Asymptotic analysis of average case approximation complexity of Hilbert space valued random elements

TL;DR

This paper analyzes the asymptotic behavior of the average case approximation complexity for high-dimensional Hilbert space valued random elements, providing criteria for boundedness and growth, and characterizing the asymptotics via probability distribution quantiles.

Contribution

It establishes new criteria for the boundedness and asymptotic growth of approximation complexity in high dimensions, with explicit asymptotic formulas involving probability distribution quantiles.

Findings

Criteria for boundedness of approximation complexity

Asymptotic formulas involving quantiles of stable distributions

Application to tensor products of Euler processes and eigenvalue decay

Abstract

We study approximation properties of sequences of centered random elements $X_d$, $d\in\mathbb N$, with values in separable Hilbert spaces.

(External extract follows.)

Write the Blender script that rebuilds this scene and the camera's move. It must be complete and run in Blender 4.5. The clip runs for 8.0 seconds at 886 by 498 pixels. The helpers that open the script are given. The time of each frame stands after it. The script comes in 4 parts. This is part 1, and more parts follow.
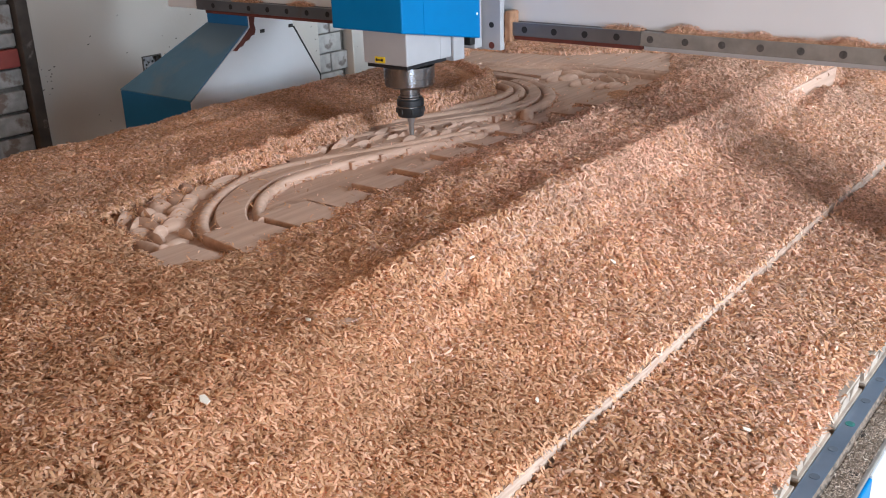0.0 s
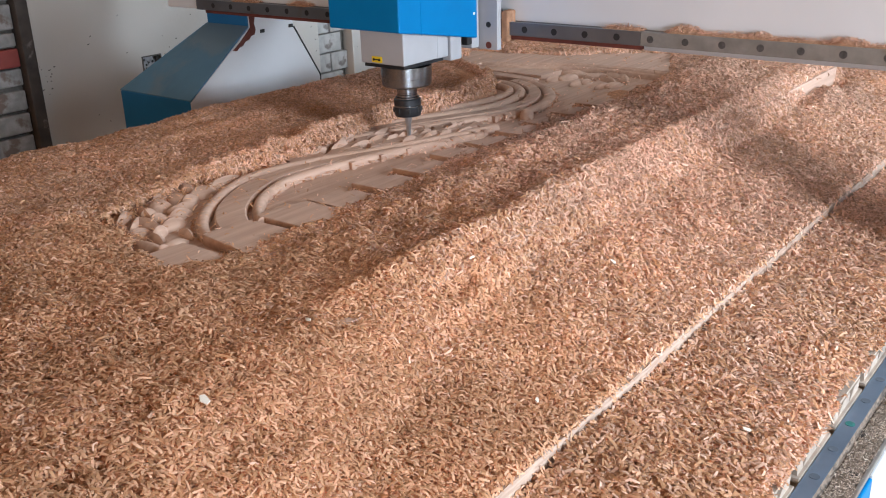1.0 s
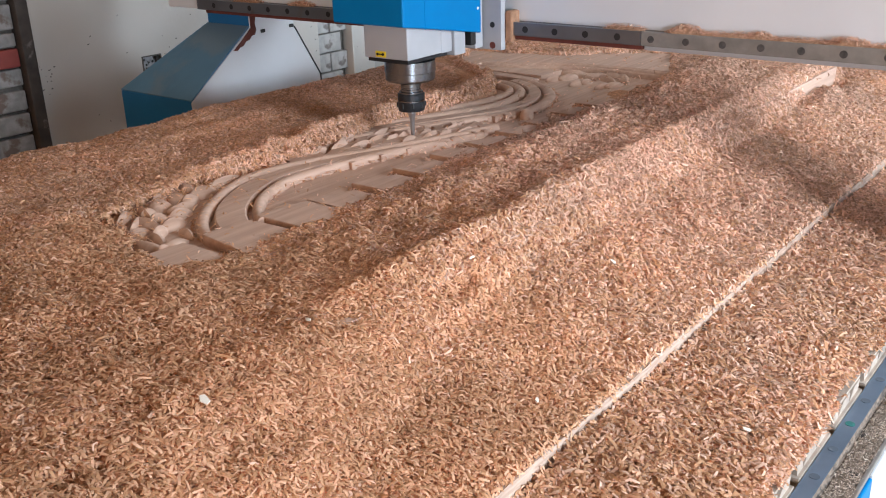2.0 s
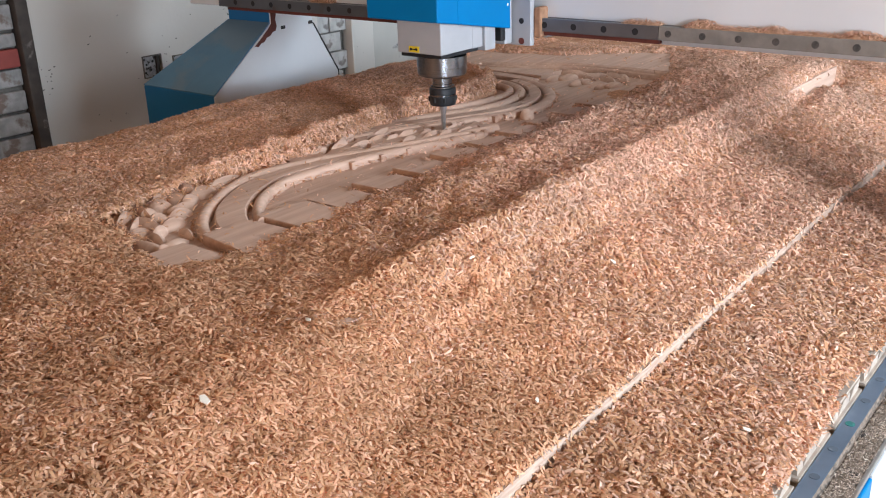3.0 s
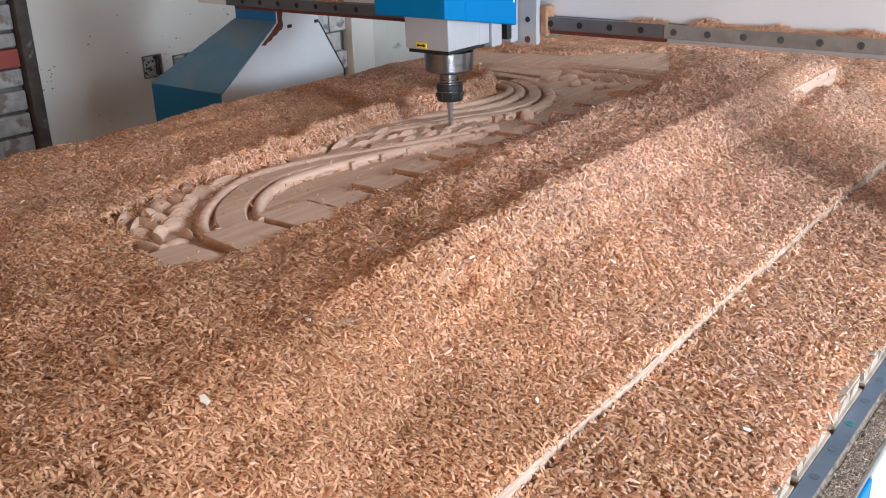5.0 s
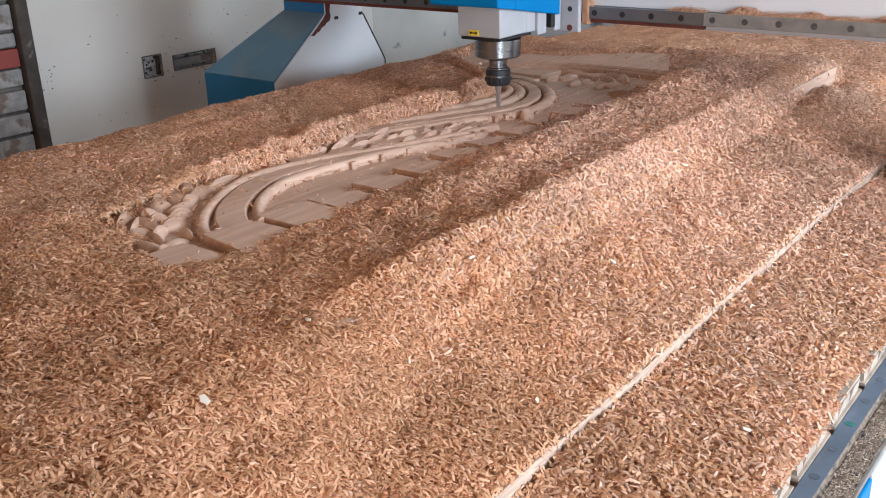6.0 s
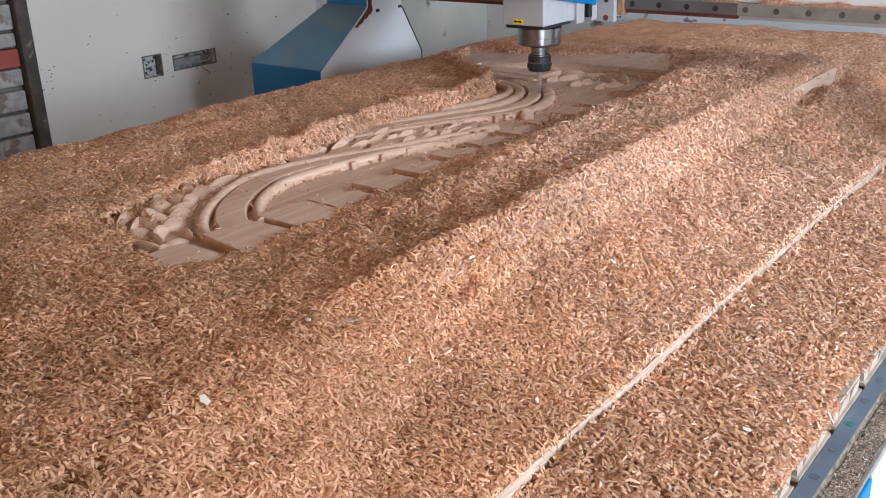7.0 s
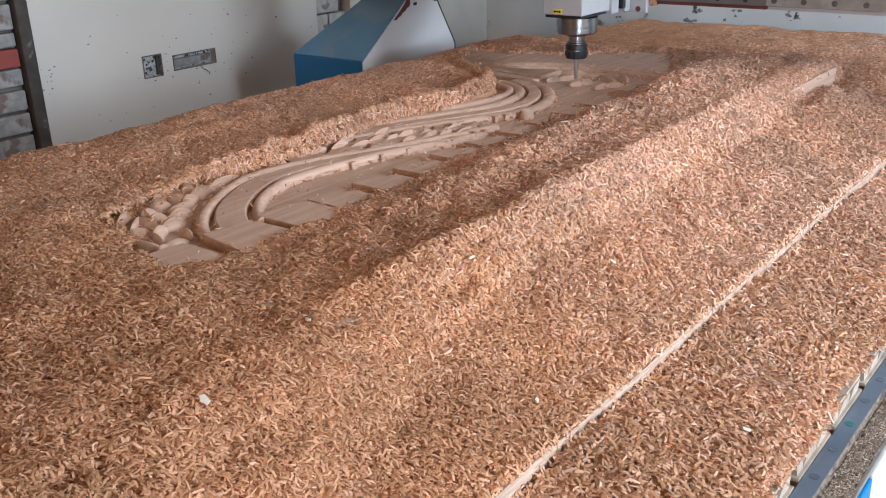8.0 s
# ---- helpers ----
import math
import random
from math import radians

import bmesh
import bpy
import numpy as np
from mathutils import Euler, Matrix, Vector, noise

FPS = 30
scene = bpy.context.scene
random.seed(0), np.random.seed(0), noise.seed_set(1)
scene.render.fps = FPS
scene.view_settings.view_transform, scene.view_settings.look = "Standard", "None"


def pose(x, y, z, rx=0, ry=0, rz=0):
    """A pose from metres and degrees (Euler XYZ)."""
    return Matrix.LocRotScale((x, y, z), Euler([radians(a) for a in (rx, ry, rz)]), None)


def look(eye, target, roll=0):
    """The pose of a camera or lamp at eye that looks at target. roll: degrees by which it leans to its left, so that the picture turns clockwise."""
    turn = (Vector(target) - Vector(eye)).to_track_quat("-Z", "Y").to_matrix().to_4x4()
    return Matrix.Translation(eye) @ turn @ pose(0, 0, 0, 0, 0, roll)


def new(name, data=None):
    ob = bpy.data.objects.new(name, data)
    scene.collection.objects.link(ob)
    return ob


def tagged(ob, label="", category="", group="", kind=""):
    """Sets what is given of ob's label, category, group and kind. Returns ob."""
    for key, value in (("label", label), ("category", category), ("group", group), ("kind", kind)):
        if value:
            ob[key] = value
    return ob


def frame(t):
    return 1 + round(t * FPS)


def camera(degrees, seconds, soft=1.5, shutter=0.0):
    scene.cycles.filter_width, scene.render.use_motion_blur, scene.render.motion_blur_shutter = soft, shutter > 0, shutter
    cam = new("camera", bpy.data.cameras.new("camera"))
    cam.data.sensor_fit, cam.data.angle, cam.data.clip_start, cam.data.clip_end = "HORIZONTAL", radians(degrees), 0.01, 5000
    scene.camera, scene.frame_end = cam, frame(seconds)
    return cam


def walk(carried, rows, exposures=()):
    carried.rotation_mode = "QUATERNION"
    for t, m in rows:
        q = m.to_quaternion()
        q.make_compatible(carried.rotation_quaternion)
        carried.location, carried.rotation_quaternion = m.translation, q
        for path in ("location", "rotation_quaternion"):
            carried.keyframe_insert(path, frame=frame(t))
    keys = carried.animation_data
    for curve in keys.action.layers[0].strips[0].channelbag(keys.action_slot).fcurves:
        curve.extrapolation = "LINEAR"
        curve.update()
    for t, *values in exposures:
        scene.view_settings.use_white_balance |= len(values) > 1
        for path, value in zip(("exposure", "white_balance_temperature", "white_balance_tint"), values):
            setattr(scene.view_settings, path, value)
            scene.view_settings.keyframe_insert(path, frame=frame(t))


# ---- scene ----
cam = camera(50.2, 8.0, soft=1.05)
EYE = Vector((0.0, 0.0, 1.30))
YAW, PITCH = radians(-38.304), radians(-21.170)
AHEAD = Vector((math.sin(YAW) * math.cos(PITCH), math.cos(YAW) * math.cos(PITCH), math.sin(PITCH)))
VIEW = look(EYE, EYE + AHEAD, -1.767)
walk(cam, [(0.0, VIEW), (8.0, VIEW)], exposures=[(0.0, 0.02), (1.7, 0.05), (2.8, 0.11), (4.7, 0.09), (5.8, 0.07), (6.5, 0.07), (7.0, 0.0), (7.5, -0.07), (8.0, -0.09)])

# ---------------------------------------------------------------- world and light
world = bpy.data.worlds.new("world")
scene.world = world
world.use_nodes = True
wn = world.node_tree.nodes
sky = wn.new("ShaderNodeTexSky")
sky.sky_type, sky.sun_disc = "NISHITA", False
sky.sun_elevation, sky.sun_rotation = radians(50), radians(60)
wn["Background"].inputs["Strength"].default_value = 0.05
world.node_tree.links.new(sky.outputs["Color"], wn["Background"].inputs["Color"])


def area_lamp(name, m, w, h, power, colour):
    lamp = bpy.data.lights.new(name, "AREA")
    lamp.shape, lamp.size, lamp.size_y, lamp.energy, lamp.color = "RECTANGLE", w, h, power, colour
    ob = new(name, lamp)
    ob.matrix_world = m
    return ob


# daylight lamps in three unseen openings on the operator's side, placed from the shadows
area_lamp("side_daylight", look((1.94, 1.12, 1.78), (-0.4, 1.75, 0.85)), 0.6, 1.2, 110, (0.74, 0.87, 1.0))
area_lamp("door_daylight", look((1.94, -1.25, 1.02), (-2.31, 1.5, 0.95)), 1.1, 0.86, 70, (0.78, 0.88, 1.0))
# warm fill added behind the viewer; no source is known there
area_lamp("rear_warm_fill", look((-1.2, -4.8, 2.3), (-1.2, 1.4, 0.9)), 2.0, 1.2, 50, (1.0, 0.61, 0.33))
area_lamp("far_daylight", look((1.94, 2.52, 1.60), (-0.8, 1.9, 0.95)), 0.8, 1.0, 60, (0.68, 0.85, 1.0))


# ---------------------------------------------------------------- materials
def material(name, colour, rough=0.6, metal=0.0, vary=0.15, scale=30.0, bump=0.1, fine=400.0, stain=None, stain_scale=4.0, stain_cut=0.6, island=0.0, spec=0.5, thin=0.0):
    """A principled surface with grain at a fine scale, blotches at a coarse one, and stains of another colour."""
    m = bpy.data.materials.new(name)
    m.use_nodes = True
    n, l = m.node_tree.nodes, m.node_tree.links
    p = n["Principled BSDF"]
    p.inputs["Roughness"].default_value = rough
    p.inputs["Metallic"].default_value = metal
    p.inputs["Specular IOR Level"].default_value = spec
    co = n.new("ShaderNodeTexCoord").outputs["Object"]

    def tex(s, detail=4.0):
        t = n.new("ShaderNodeTexNoise")
        t.inputs["Scale"].default_value, t.inputs["Detail"].default_value = s, detail
        l.new(co, t.inputs["Vector"])
        return t.outputs["Fac"]

    ramp = n.new("ShaderNodeMapRange")
    ramp.inputs["From Min"].default_value, ramp.inputs["From Max"].default_value = 0.3, 0.7
    ramp.inputs["To Min"].default_value, ramp.inputs["To Max"].default_value = 1 - vary, 1 + vary
    l.new(tex(scale), ramp.inputs["Value"])
    value = ramp.outputs["Result"]
    if island:
        geo = n.new("ShaderNodeNewGeometry")
        r2 = n.new("ShaderNodeMapRange")
        r2.inputs["To Min"].default_value, r2.inputs["To Max"].default_value = 1 - island, 1 + island
        l.new(geo.outputs["Random Per Island"], r2.inputs["Value"])
        mul = n.new("ShaderNodeMath")
        mul.operation = "MULTIPLY"
        l.new(value, mul.inputs[0]), l.new(r2.outputs["Result"], mul.inputs[1])
        value = mul.outputs["Value"]
    hsv = n.new("ShaderNodeHueSaturation")
    hsv.inputs["Color"].default_value = (*colour, 1)
    if island:
        tone = n.new("ShaderNodeMapRange")
        tone.inputs["To Min"].default_value, tone.inputs["To Max"].default_value = 1.10, 0.86
        l.new(geo.outputs["Random Per Island"], tone.inputs["Value"])
        l.new(tone.outputs["Result"], hsv.inputs["Saturation"])
    l.new(value, hsv.inputs["Value"])
    out = hsv.outputs["Color"]
    if stain:
        cut = n.new("ShaderNodeMapRange")
        cut.inputs["From Min"].default_value, cut.inputs["From Max"].default_value = stain_cut, stain_cut + 0.08
        l.new(tex(stain_scale, 8.0), cut.inputs["Value"])
        mix = n.new("ShaderNodeMix")
        mix.data_type = "RGBA"
        l.new(cut.outputs["Result"], mix.inputs["Factor"])
        l.new(out, mix.inputs["A"])
        mix.inputs["B"].default_value = (*stain, 1)
        out = mix.outputs["Result"]
    l.new(out, p.inputs["Base Color"])
    if thin:
        glow = n.new("ShaderNodeBsdfTranslucent")
        both = n.new("ShaderNodeMixShader")
        both.inputs["Fac"].default_value = thin
        l.new(out, glow.inputs["Color"])
        l.new(p.outputs["BSDF"], both.inputs[1]), l.new(glow.outputs["BSDF"], both.inputs[2])
        l.new(both.outputs["Shader"], n["Material Output"].inputs["Surface"])
    if bump:
        b = n.new("ShaderNodeBump")
        b.inputs["Strength"].default_value, b.inputs["Distance"].default_value = bump, 0.002
        l.new(tex(fine, 3.0), b.inputs["Height"])
        l.new(b.outputs["Normal"], p.inputs["Normal"])
    return m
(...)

We focus on sequences of tensor product-type and, in particular, degree-type random elements, which have covariance operators of corresponding tensor form. The average case approximation complexity $n^{X_d}(\varepsilon)$ is defined as the minimal number of continuous linear functionals that is needed to approximate $X_d$ with relative $2$-average error not exceeding a given threshold $\varepsilon\in(0,1)$. In the paper we investigate $n^{X_d}(\varepsilon)$ for arbitrary fixed $\varepsilon\in(0,1)$ and $d\to\infty$. Namely, we find criteria of (un)boundedness for $n^{X_d}(\varepsilon)$ on $d$ and of tending $n^{X_d}(\varepsilon)\to\infty$, $d\to\infty$, for any fixed $\varepsilon\in(0,1)$. In the latter case we obtain necessary and sufficient conditions for the following logarithmic asymptotics \begin{eqnarray*} \ln n^{X_d}(\varepsilon)= a_d+q(\varepsilon)b_d+o(b_d),\quad d\to\infty, \end{eqnarray*} at continuity points of a non-decreasing function $q\colon (0,1)\to\mathbb R$. Here $(a_d)_{d\in\mathbb N}$ is a sequence and $(b_d)_{d\in\mathbb N}$ is a positive sequence such that $b_d\to\infty$, $d\to\infty$. Under rather weak assumptions, we show that for tensor product-type random elements only special quantiles of self-decomposable or, in particular, stable (for tensor degrees) probability distributions appear as functions $q$ in the asymptotics. We apply our results to the tensor products of the Euler integrated processes with a given variation of smoothness parameters and to the tensor degrees of random elements with regularly varying eigenvalues of covariance operator.